Joseph Carey, assistant professor of clinical surgery at the Keck School of Medicine of USC, and colleagues linked a 49-year-old woman's buttocks implants to ACLC.

ALCL is an aggressive form of non-Hodgkin lymphoma, a white blood cell cancer that usually affects older adults and tends to occur more often in men than in women.

In recent years, the U.S. Food and Drug Administration has identified more than 450 cases of cancer linked to breast implants. The FDA said that most of the cases occurred among women with textured breast implants.

In the report published in the Aesthetic Surgery Journal on Feb. 15, the gluteal textured implant is being tied to this condition.

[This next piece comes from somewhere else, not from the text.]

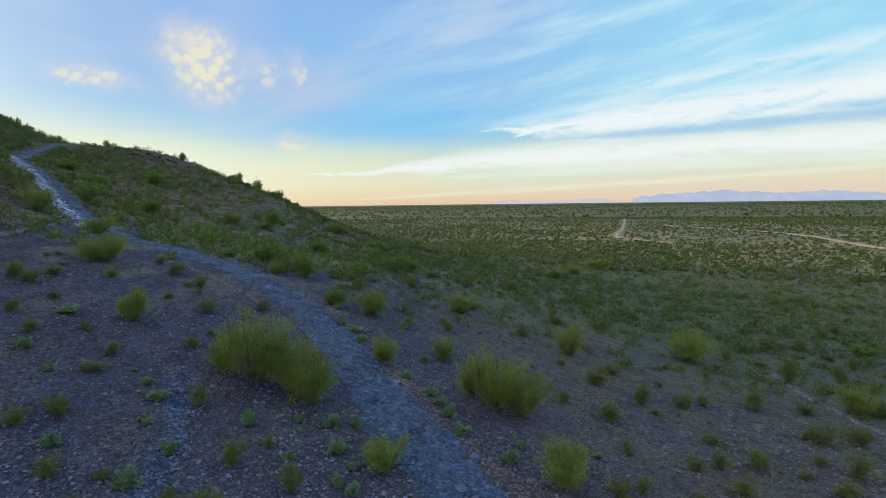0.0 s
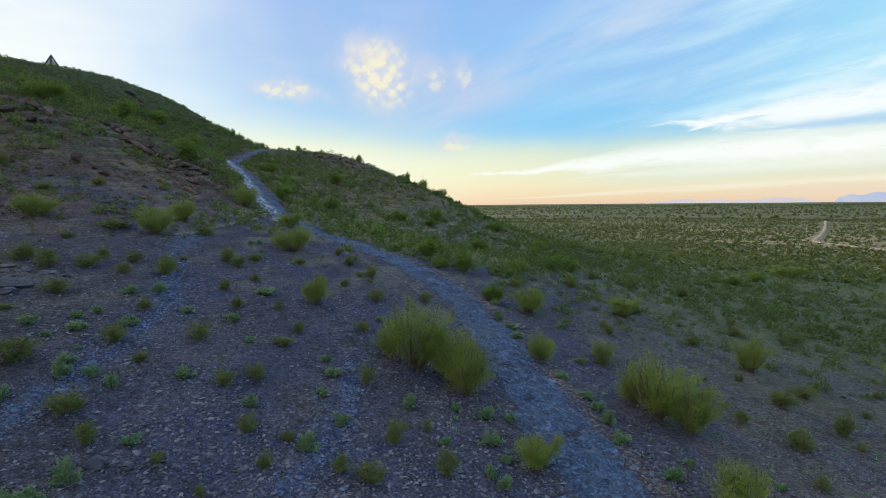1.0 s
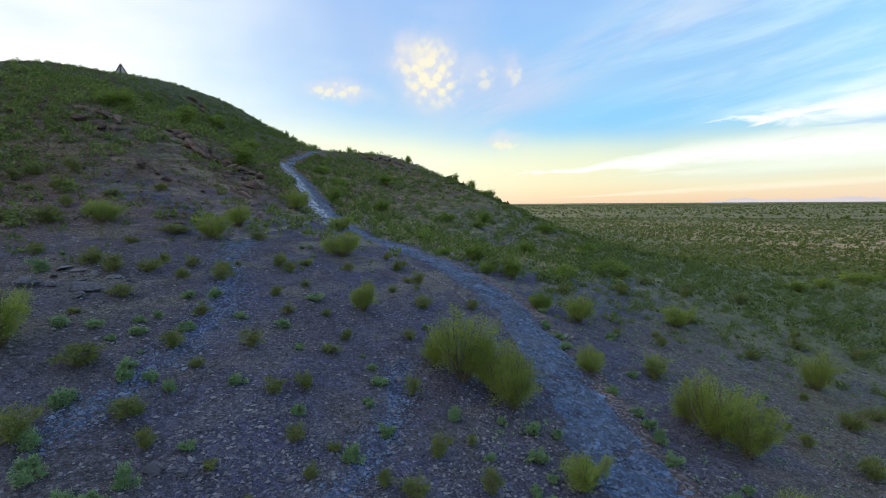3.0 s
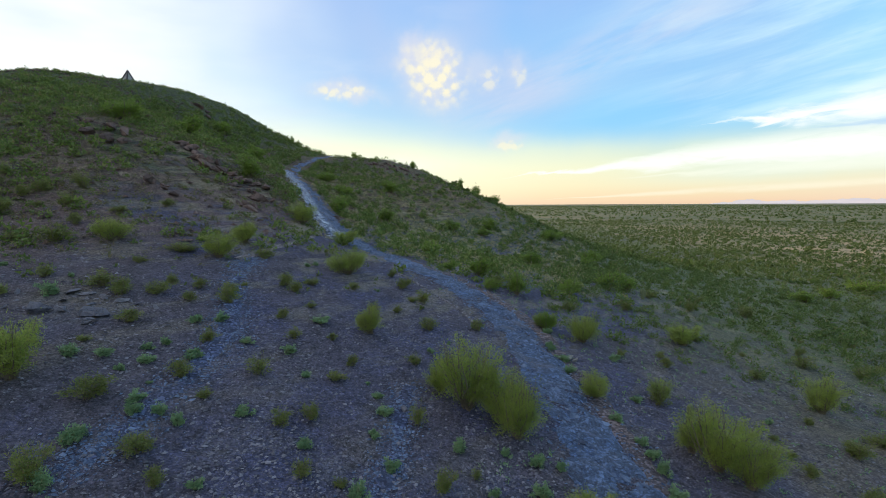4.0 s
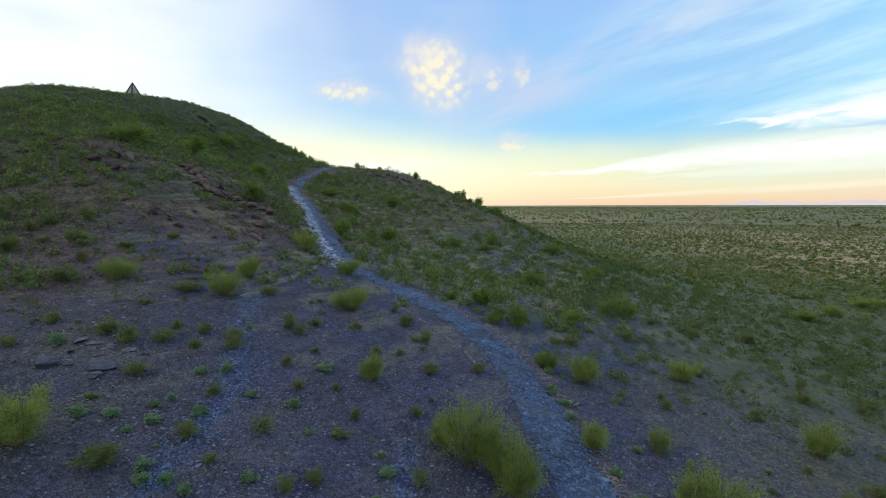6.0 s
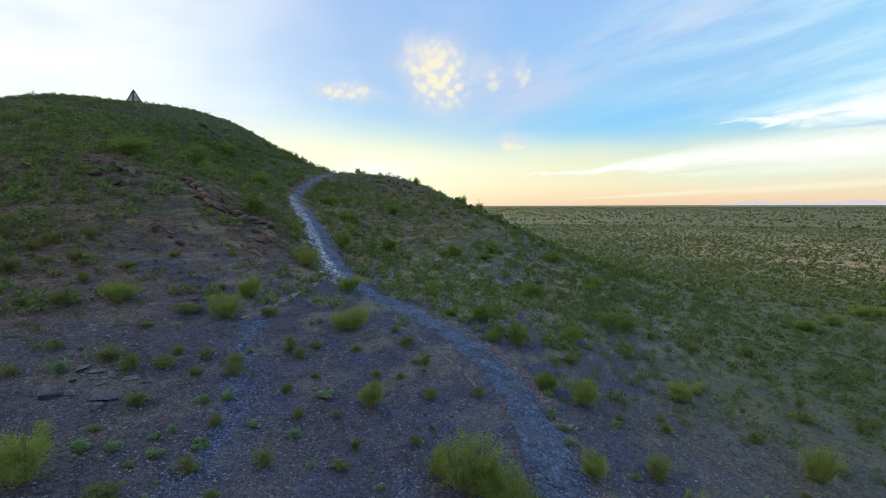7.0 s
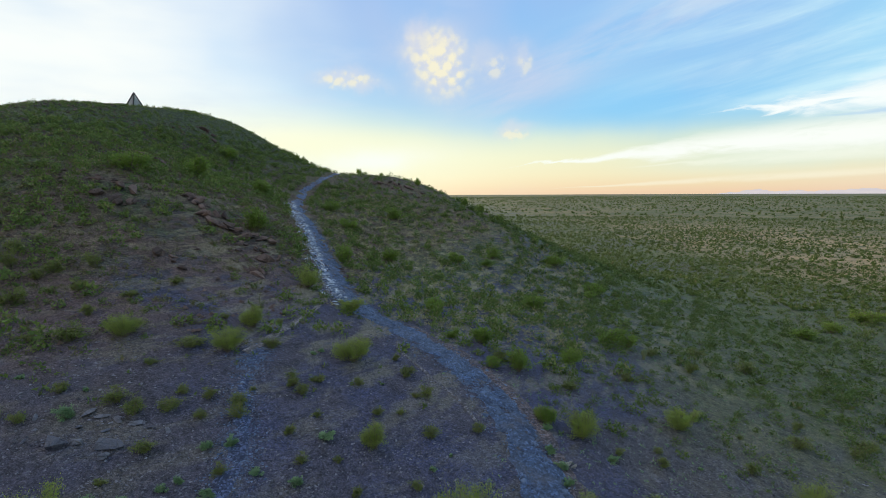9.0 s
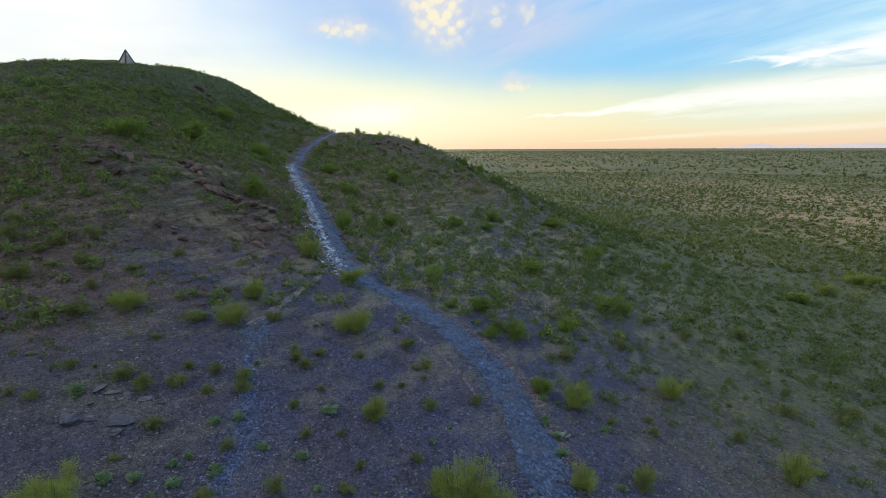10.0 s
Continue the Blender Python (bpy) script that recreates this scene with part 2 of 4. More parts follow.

Gluteal Implant-Associated ALCL

The patient in the case report had gluteal textured implants about a year before she was diagnosed with cancer. Doctors found she had an ulceration on the skin around her implants. Imaging tests also showed fluids around the implants.

Cancer eventually spread to other organs of the woman's body and she eventually died despite aggressive chemotherapy.

"Her condition deteriorated before explanation could be performed. Biopsy of a left lung mass demonstrated "hallmark" cells of ALCL ("horseshoe"-shaped nuclei). The diagnosis was verified by immunohistochemical testing that revealed expression of CD30, CD4, CD43, BCL6, Perforin, and Ki67 in a population of abnormal cells," Carey and colleagues reported.

The authors said the case report aims to demonstrate that individuals who undergo implantation of textured silicone implants are at risk of developing ALCL. The report also provides evidence for possible new diagnoses of gluteal implant-associated ALCL.